## BEGIN DATASET

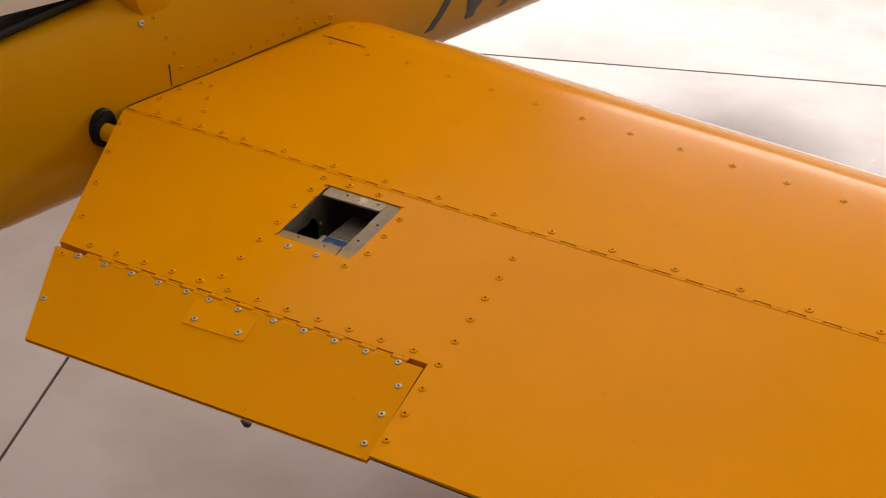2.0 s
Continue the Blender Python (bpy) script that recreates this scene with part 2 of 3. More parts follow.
def tube(points, radius, sides=10):
    """A round bar through the points."""
    pts = [Vector(p) for p in points]
    rings, side = [], None
    for i, p in enumerate(pts):
        d = (pts[min(i + 1, len(pts) - 1)] - pts[max(i - 1, 0)]).normalized()
        if side is None:
            side = d.orthogonal().normalized()
        side = (side - d * side.dot(d)).normalized()
        up = d.cross(side)
        r = radius[i] if isinstance(radius, (list, tuple)) else radius
        rings.append([p + r * (math.cos(a) * side + math.sin(a) * up) for a in [k * math.tau / sides for k in range(sides)]])
    return loft(rings)


def smooth_path(points, steps=8):
    """Catmull-Rom through the points."""
    p = [Vector(q) for q in points]
    p = [2 * p[0] - p[1]] + p + [2 * p[-1] - p[-2]]
    out = []
    for i in range(1, len(p) - 2):
        for k in range(steps):
            t = k / steps
            out.append(0.5 * (2 * p[i] + (p[i + 1] - p[i - 1]) * t + (2 * p[i - 1] - 5 * p[i] + 4 * p[i + 1] - p[i + 2]) * t * t + (3 * p[i] - 3 * p[i + 1] + p[i + 2] - p[i - 1]) * t ** 3))
    return out + [p[-2]]


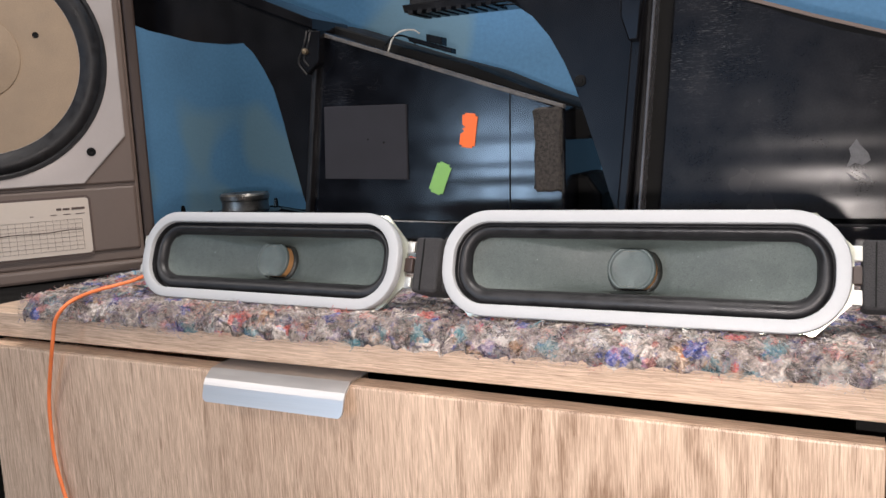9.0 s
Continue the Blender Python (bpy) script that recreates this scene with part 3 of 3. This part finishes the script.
bracket = part("hinge_bracket", slab([(-0.0934, 0.9511), (-0.0815, 0.9500), (-0.0840, 0.9251), (-0.0949, 0.9165), (-0.1022, 0.9265), (-0.0967, 0.9385)], Y1 - 0.0115, Y1 - 0.004, LEAN1, Z0, 0.0012), BLACK_PLAIN, enc1)
for line in ([(-0.0938, 0.9505), (-0.0972, 0.9385), (-0.1024, 0.9268), (-0.0952, 0.9162)], [(-0.0905, 0.9490), (-0.0935, 0.9385), (-0.0972, 0.9290), (-0.0930, 0.9225)]):
    part("bracket_rim", tube([(x, Y1 - 0.0118 + LEAN1 * (z - Z0), z) for x, z in line], 0.0008, 6), BLACK_SATIN, bracket)
part("grey_pad", slab([(-0.0875, 0.8325), (-0.0115, 0.8305), (-0.0115, 0.8885), (-0.0865, 0.8905)], Y1 - 0.0022, Y1 + 0.002, LEAN1, Z0, 0.0005), GREY_PAD, enc1, "square dark grey felt pad")
for x, z in ((-0.0460, 0.8628), (-0.0318, 0.8600)):
    part("pin_hole", lathe(x, z, [(0.0003, Y1 - 0.0025 + LEAN1 * (z - Z0)), (0.0008, Y1 - 0.0024 + LEAN1 * (z - Z0)), (0.0009, Y1 - 0.0015 + LEAN1 * (z - Z0))], 10), BLACK_MATT, enc1)
foam_bm = block(0.0932, 0.1128, Y1 - 0.005, Y1 + 0.006, 0.8205, 0.8795, 0.0012, None, 1)
bmesh.ops.subdivide_edges(foam_bm, edges=foam_bm.edges, cuts=6, use_grid_fill=True)
for v in foam_bm.verts:
    v.co += Vector((0.0022 * noise.noise(v.co * 420), 0.001 * noise.noise(v.co * 350 + Vector((9, 0, 0))) + LEAN1 * (v.co.z - Z0), 0.0014 * noise.noise(v.co * 300 + Vector((0, 7, 0)))))
part("foam_strip", foam_bm, FOAM_BROWN, enc1, "crumbling brown foam strip")
for sx, sz, sy in ((-0.0955, 0.9345, -0.0135), (-0.0875, 0.7965, -0.006)):
    part("screw", lathe(sx, sz, [(0.0008, Y1 + sy - 0.0012 + LEAN1 * (sz - Z0)), (0.0022, Y1 + sy - 0.0006 + LEAN1 * (sz - Z0)), (0.0026, Y1 + sy + 0.0018 + LEAN1 * (sz - Z0))], 16), BRASS, enc1, "brass screw")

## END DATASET

All the records above need to be given again word for word. Skip the pictures.

2.0 s
Continue the Blender Python (bpy) script that recreates this scene with part 2 of 3. More parts follow.
def tube(points, radius, sides=10):
    """A round bar through the points."""
    pts = [Vector(p) for p in points]
    rings, side = [], None
    for i, p in enumerate(pts):
        d = (pts[min(i + 1, len(pts) - 1)] - pts[max(i - 1, 0)]).normalized()
        if side is None:
            side = d.orthogonal().normalized()
        side = (side - d * side.dot(d)).normalized()
        up = d.cross(side)
        r = radius[i] if isinstance(radius, (list, tuple)) else radius
        rings.append([p + r * (math.cos(a) * side + math.sin(a) * up) for a in [k * math.tau / sides for k in range(sides)]])
    return loft(rings)


def smooth_path(points, steps=8):
    """Catmull-Rom through the points."""
    p = [Vector(q) for q in points]
    p = [2 * p[0] - p[1]] + p + [2 * p[-1] - p[-2]]
    out = []
    for i in range(1, len(p) - 2):
        for k in range(steps):
            t = k / steps
            out.append(0.5 * (2 * p[i] + (p[i + 1] - p[i - 1]) * t + (2 * p[i - 1] - 5 * p[i] + 4 * p[i + 1] - p[i + 2]) * t * t + (3 * p[i] - 3 * p[i + 1] + p[i + 2] - p[i - 1]) * t ** 3))
    return out + [p[-2]]


9.0 s
Continue the Blender Python (bpy) script that recreates this scene with part 3 of 3. This part finishes the script.
bracket = part("hinge_bracket", slab([(-0.0934, 0.9511), (-0.0815, 0.9500), (-0.0840, 0.9251), (-0.0949, 0.9165), (-0.1022, 0.9265), (-0.0967, 0.9385)], Y1 - 0.0115, Y1 - 0.004, LEAN1, Z0, 0.0012), BLACK_PLAIN, enc1)
for line in ([(-0.0938, 0.9505), (-0.0972, 0.9385), (-0.1024, 0.9268), (-0.0952, 0.9162)], [(-0.0905, 0.9490), (-0.0935, 0.9385), (-0.0972, 0.9290), (-0.0930, 0.9225)]):
    part("bracket_rim", tube([(x, Y1 - 0.0118 + LEAN1 * (z - Z0), z) for x, z in line], 0.0008, 6), BLACK_SATIN, bracket)
part("grey_pad", slab([(-0.0875, 0.8325), (-0.0115, 0.8305), (-0.0115, 0.8885), (-0.0865, 0.8905)], Y1 - 0.0022, Y1 + 0.002, LEAN1, Z0, 0.0005), GREY_PAD, enc1, "square dark grey felt pad")
for x, z in ((-0.0460, 0.8628), (-0.0318, 0.8600)):
    part("pin_hole", lathe(x, z, [(0.0003, Y1 - 0.0025 + LEAN1 * (z - Z0)), (0.0008, Y1 - 0.0024 + LEAN1 * (z - Z0)), (0.0009, Y1 - 0.0015 + LEAN1 * (z - Z0))], 10), BLACK_MATT, enc1)
foam_bm = block(0.0932, 0.1128, Y1 - 0.005, Y1 + 0.006, 0.8205, 0.8795, 0.0012, None, 1)
bmesh.ops.subdivide_edges(foam_bm, edges=foam_bm.edges, cuts=6, use_grid_fill=True)
for v in foam_bm.verts:
    v.co += Vector((0.0022 * noise.noise(v.co * 420), 0.001 * noise.noise(v.co * 350 + Vector((9, 0, 0))) + LEAN1 * (v.co.z - Z0), 0.0014 * noise.noise(v.co * 300 + Vector((0, 7, 0)))))
part("foam_strip", foam_bm, FOAM_BROWN, enc1, "crumbling brown foam strip")
for sx, sz, sy in ((-0.0955, 0.9345, -0.0135), (-0.0875, 0.7965, -0.006)):
    part("screw", lathe(sx, sz, [(0.0008, Y1 + sy - 0.0012 + LEAN1 * (sz - Z0)), (0.0022, Y1 + sy - 0.0006 + LEAN1 * (sz - Z0)), (0.0026, Y1 + sy + 0.0018 + LEAN1 * (sz - Z0))], 16), BRASS, enc1, "brass screw")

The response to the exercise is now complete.